REQUIRED TASK -
Look below. Copy each line that has "Python" in it.

Entries with animation source code
'''
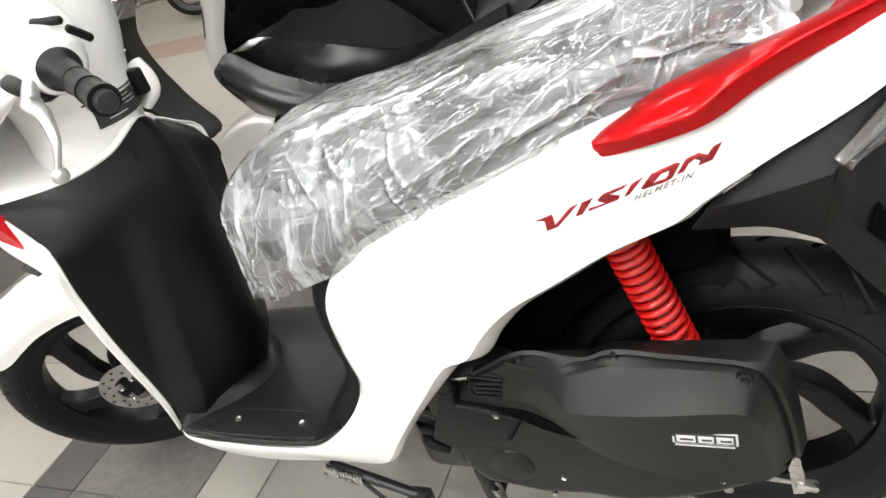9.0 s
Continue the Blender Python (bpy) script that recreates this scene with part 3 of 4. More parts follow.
for s in (1, -1):
    rows = [[np.array(a) * (1, s, 1) for a in LF], [(np.array(a) + np.array(b)) / 2 * (1, s, 1) + (0.006, -0.006 * s, -0.002) for a, b in zip(LF, LB)], [np.array(b) * (1, s, 1) for b in LB]]
    g = surface(rows, 60, 14)
    lamp = part("tail_lamp", thicken(grid_mesh(g[:, 26:]), 0.004), LENSRED, scooter, "dark red tail lamp lens wrapped in clear film")
    part("clear_lens", thicken(grid_mesh(g[:, :27]), 0.004), LENSCLEAR, lamp, "clear lower lens")
    g = surface(rows, 90, 24)
    g = g + np.array((0.005, -0.005 * s, -0.002))
    for j in range(24):
        for i in range(90):
            p = Vector(g[j, i])
            g[j, i] += np.array((0.5, -0.5 * s, 0.3)) * 0.005 * (noise.noise(p * 38) + 0.6 * noise.noise(p * 90))
    part("lamp_film", grid_mesh(g), FILMTAIL, lamp, "crinkled clear protective film")

# long black rear mudguard: near edge, ridge and back of each section
MUD = [((0.073, -0.112, 0.618), (0.091, -0.160, 0.716), (0.130, 0, 0.745)), ((0.092, -0.106, 0.592), (0.096, -0.130, 0.668), (0.146, 0, 0.680)),
       ((0.114, -0.100, 0.559), (0.120, -0.108, 0.606), (0.164, 0, 0.612)), ((0.150, -0.090, 0.507), (0.153, -0.096, 0.545), (0.186, 0, 0.545)),
       ((0.186, -0.080, 0.455), (0.192, -0.086, 0.490), (0.217, 0, 0.484)), ((0.219, -0.072, 0.418), (0.228, -0.077, 0.442), (0.250, 0, 0.438)),
       ((0.257, -0.067, 0.382), (0.266, -0.070, 0.401), (0.287, 0, 0.399)), ((0.295, -0.060, 0.353), (0.304, -0.062, 0.366), (0.318, 0, 0.366)),
       ((0.322, -0.048, 0.333), (0.330, -0.047, 0.343), (0.340, 0, 0.344)), ((0.338, -0.018, 0.325), (0.343, -0.016, 0.330), (0.346, 0, 0.332))]
lines = [[np.array(m[i]) for m in MUD] for i in range(3)]
lines += [[a * (1, -1, 1) for a in lines[1]], [a * (1, -1, 1) for a in lines[0]]]
mudguard = part("rear_mudguard", thicken(grid_mesh(ruled(lines, 70, 6)), 0.004), GREY, scooter, "long dark grey rear mudguard", smooth=26)


def on_back(k, u, out=0.0):
    """A point on the mudguard's back face: k sections down, u from the near ridge to the middle."""
    i = min(int(k), len(MUD) - 2)
    f = k - i
    r, c = [np.array(MUD[i][j]) * (1 - f) + np.array(MUD[i + 1][j]) * f for j in (1, 2)]
    return r + (c - r) * u + np.array((0.70, -0.55, 0.45)) * out


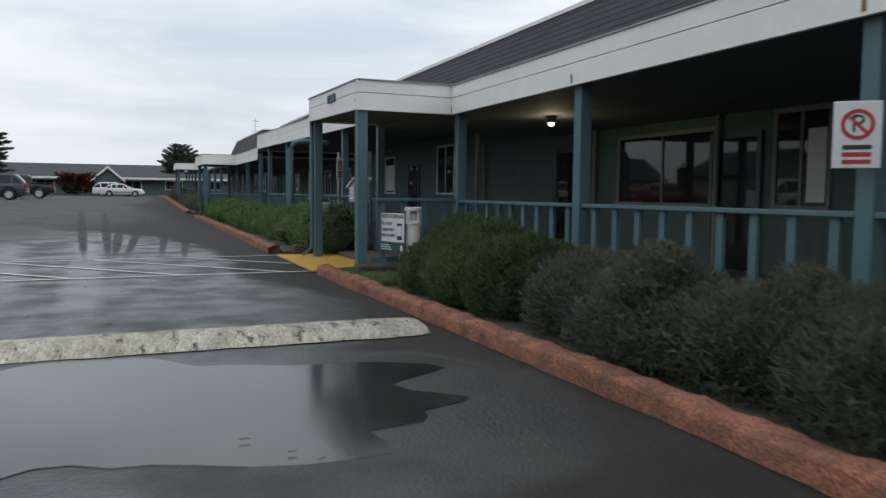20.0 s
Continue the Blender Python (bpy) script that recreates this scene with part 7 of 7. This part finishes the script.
'''
RESULT BELOW -
Continue the Blender Python (bpy) script that recreates this scene with part 3 of 4. More parts follow.
Continue the Blender Python (bpy) script that recreates this scene with part 7 of 7. This part finishes the script.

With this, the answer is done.